Bronx Community Board 3 is a local government unit in the New York City borough, of the Bronx, encompassing the neighborhoods of Crotona Park East, Claremont, Concourse Village, Melrose, and Morrisania. It is delimited by Sheridan Boulevard to the east, the Cross Bronx Expressway and Crotona Park North to the north, Park Avenue and Webster Avenue to the west, and East 159th Street and East 161st Street to the south.

Community board staff and membership 
The current chairperson of the Bronx Community board 3 is Dr. Rev. Bruce Rivera. Its District Manager is John Dudley. Currently, Dudley is the longest serving District Manager in the borough of the Bronx. 

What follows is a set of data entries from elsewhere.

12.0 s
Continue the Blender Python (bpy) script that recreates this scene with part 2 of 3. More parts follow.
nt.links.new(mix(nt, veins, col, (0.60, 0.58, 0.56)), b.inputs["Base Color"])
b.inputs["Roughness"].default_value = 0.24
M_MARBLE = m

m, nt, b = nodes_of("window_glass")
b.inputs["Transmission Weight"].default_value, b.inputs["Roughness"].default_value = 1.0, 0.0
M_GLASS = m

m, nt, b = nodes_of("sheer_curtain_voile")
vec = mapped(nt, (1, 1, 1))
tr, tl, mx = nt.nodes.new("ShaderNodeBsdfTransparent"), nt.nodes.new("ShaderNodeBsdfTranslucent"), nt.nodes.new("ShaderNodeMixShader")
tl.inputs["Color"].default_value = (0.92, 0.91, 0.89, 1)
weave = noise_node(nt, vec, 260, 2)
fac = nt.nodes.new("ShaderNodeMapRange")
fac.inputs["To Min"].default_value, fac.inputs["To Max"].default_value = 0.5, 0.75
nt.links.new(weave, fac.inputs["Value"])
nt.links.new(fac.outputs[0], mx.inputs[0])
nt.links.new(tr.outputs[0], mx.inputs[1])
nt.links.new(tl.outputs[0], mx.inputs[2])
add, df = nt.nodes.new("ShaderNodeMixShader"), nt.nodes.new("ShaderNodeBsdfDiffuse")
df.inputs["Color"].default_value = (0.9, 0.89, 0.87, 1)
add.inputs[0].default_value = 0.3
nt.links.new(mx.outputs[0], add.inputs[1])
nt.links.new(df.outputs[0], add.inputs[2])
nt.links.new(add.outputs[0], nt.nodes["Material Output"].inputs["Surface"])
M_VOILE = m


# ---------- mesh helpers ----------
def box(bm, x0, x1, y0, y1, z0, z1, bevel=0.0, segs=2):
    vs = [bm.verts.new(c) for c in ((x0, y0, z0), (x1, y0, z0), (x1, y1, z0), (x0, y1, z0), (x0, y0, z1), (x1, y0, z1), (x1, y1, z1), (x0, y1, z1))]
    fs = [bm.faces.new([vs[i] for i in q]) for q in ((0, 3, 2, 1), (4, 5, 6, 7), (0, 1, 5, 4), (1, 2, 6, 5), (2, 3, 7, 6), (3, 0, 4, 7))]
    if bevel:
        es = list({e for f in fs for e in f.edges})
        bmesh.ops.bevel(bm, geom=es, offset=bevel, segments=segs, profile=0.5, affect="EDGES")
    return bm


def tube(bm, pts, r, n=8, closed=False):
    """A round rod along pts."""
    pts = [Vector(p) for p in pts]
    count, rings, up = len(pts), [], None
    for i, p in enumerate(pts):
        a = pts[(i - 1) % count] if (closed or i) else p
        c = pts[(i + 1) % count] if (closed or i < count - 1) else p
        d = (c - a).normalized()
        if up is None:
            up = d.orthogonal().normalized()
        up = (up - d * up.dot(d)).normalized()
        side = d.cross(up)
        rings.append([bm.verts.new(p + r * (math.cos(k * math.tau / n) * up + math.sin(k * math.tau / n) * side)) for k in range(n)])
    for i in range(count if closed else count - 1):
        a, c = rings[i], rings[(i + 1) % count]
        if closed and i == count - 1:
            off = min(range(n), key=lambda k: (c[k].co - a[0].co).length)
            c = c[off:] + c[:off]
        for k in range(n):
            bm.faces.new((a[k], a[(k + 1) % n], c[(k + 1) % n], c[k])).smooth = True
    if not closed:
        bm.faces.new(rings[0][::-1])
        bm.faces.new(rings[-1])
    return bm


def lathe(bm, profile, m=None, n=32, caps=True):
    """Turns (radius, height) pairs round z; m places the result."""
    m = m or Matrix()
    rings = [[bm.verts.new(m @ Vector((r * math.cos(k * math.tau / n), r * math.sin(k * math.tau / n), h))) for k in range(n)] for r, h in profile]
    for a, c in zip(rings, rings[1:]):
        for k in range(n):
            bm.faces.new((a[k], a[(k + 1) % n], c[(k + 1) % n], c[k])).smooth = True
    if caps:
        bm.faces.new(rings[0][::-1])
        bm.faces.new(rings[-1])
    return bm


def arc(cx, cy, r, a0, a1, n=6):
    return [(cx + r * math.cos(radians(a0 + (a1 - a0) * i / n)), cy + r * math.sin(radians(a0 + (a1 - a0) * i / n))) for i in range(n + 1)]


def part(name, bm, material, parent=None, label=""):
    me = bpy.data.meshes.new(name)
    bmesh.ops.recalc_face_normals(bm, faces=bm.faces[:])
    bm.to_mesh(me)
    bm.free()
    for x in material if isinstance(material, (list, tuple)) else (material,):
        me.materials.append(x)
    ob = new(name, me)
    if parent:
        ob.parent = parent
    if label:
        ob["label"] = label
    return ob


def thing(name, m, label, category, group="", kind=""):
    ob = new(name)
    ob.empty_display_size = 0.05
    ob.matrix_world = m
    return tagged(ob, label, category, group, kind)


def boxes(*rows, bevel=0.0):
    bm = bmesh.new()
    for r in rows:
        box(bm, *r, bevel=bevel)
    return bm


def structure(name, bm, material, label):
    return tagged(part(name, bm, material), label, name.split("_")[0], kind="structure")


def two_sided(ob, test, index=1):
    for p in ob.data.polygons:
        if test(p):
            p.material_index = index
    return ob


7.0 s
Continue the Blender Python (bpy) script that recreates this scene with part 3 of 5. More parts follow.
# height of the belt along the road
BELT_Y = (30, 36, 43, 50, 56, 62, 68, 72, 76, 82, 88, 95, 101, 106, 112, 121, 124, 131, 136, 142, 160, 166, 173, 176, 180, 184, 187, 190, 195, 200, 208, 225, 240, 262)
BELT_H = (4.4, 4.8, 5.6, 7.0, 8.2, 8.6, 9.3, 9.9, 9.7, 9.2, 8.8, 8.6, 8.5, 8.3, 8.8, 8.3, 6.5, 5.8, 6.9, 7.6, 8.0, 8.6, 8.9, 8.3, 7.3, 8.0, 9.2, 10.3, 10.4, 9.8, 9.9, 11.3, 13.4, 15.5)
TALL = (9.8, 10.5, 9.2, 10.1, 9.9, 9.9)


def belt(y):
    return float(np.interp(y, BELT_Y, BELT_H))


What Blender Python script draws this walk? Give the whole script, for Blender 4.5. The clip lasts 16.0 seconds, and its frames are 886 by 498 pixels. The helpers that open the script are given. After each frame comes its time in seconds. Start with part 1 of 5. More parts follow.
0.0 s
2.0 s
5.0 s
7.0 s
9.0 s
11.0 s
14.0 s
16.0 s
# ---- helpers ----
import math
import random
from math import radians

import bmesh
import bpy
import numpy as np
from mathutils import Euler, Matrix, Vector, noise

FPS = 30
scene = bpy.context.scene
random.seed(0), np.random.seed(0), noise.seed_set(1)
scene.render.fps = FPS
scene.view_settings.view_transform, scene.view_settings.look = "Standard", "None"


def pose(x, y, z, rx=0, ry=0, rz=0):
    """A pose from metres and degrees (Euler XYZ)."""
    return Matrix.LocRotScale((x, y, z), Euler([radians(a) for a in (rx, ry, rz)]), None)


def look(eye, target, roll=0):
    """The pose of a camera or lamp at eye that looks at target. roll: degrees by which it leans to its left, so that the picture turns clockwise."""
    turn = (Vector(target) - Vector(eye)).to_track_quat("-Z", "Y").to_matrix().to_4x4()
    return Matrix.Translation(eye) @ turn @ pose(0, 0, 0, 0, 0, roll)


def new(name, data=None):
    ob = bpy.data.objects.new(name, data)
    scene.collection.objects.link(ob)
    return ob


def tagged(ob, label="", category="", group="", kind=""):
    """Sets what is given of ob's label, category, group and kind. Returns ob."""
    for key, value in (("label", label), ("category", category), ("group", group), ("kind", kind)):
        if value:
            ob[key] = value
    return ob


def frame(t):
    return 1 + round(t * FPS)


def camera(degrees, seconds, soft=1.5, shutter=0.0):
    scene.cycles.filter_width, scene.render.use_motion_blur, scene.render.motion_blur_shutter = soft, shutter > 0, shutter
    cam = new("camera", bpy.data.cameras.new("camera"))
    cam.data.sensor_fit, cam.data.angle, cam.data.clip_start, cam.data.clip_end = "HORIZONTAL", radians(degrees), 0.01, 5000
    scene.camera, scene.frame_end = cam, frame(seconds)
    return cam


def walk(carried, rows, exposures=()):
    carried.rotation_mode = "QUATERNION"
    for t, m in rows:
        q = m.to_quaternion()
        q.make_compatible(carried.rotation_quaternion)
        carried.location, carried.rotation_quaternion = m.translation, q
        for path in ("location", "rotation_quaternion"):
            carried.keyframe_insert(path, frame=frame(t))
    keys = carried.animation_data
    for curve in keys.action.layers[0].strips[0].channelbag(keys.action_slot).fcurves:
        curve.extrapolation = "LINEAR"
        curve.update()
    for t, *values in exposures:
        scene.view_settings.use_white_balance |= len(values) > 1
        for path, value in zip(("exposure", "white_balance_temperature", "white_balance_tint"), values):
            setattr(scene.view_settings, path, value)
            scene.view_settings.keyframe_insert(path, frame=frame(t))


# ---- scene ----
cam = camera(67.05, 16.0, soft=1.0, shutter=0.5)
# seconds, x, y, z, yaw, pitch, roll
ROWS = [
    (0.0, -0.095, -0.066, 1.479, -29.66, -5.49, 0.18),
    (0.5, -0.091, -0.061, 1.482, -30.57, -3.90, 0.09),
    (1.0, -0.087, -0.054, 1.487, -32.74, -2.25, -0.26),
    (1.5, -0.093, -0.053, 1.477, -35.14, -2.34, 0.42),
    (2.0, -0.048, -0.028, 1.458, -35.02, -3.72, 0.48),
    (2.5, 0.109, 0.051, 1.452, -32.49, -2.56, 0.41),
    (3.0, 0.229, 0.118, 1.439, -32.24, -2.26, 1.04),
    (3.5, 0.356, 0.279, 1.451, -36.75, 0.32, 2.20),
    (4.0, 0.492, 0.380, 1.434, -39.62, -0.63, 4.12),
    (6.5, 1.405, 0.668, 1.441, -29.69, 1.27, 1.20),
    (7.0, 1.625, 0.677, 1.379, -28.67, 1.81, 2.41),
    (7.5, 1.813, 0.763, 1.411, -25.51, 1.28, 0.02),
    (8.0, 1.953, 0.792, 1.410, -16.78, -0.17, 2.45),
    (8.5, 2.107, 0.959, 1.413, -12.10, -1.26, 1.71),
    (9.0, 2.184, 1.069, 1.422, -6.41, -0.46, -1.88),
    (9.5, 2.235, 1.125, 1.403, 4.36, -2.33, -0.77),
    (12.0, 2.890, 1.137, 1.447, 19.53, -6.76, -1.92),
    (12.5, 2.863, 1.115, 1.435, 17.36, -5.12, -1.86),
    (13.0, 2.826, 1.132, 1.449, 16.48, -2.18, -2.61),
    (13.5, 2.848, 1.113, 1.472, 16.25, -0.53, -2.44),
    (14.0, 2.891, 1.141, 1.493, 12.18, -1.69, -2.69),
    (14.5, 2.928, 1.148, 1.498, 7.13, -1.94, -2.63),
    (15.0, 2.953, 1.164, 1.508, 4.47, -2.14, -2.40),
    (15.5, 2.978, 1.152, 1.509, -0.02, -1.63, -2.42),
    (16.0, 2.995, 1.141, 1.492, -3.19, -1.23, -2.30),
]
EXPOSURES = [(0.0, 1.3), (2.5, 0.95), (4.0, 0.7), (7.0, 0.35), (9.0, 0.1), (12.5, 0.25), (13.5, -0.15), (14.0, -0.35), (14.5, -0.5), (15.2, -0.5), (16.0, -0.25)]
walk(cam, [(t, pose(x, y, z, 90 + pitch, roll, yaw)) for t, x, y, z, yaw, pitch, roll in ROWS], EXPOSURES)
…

The City Council members representing the community district are non-voting, ex officio board members. The council members and their council districts are:
 15th NYC Council District - Ritchie Torres
 16th NYC Council District - Vanessa Gibson
 17th NYC Council District - Rafael Salamanca

Demographics 
As of the United States 2000 Census, the Community Board has a population of 68,574, up from 57,162 in the 1990 Census and 53,638 in 1980.
Of them, 36,273 (52.9%) are of Hispanic origin, 30,201 (44%) are Black, non-Hispanic, 678 (1%) are   White, non-Hispanic, 248 (0.4%) are Asian or Pacific Islander, 216 (0.3%) American Indian or Alaska Native, 169 (0.2%) are some other race (non-Hispanic), and 789 (1.2%) of two or more races (non-Hispanic).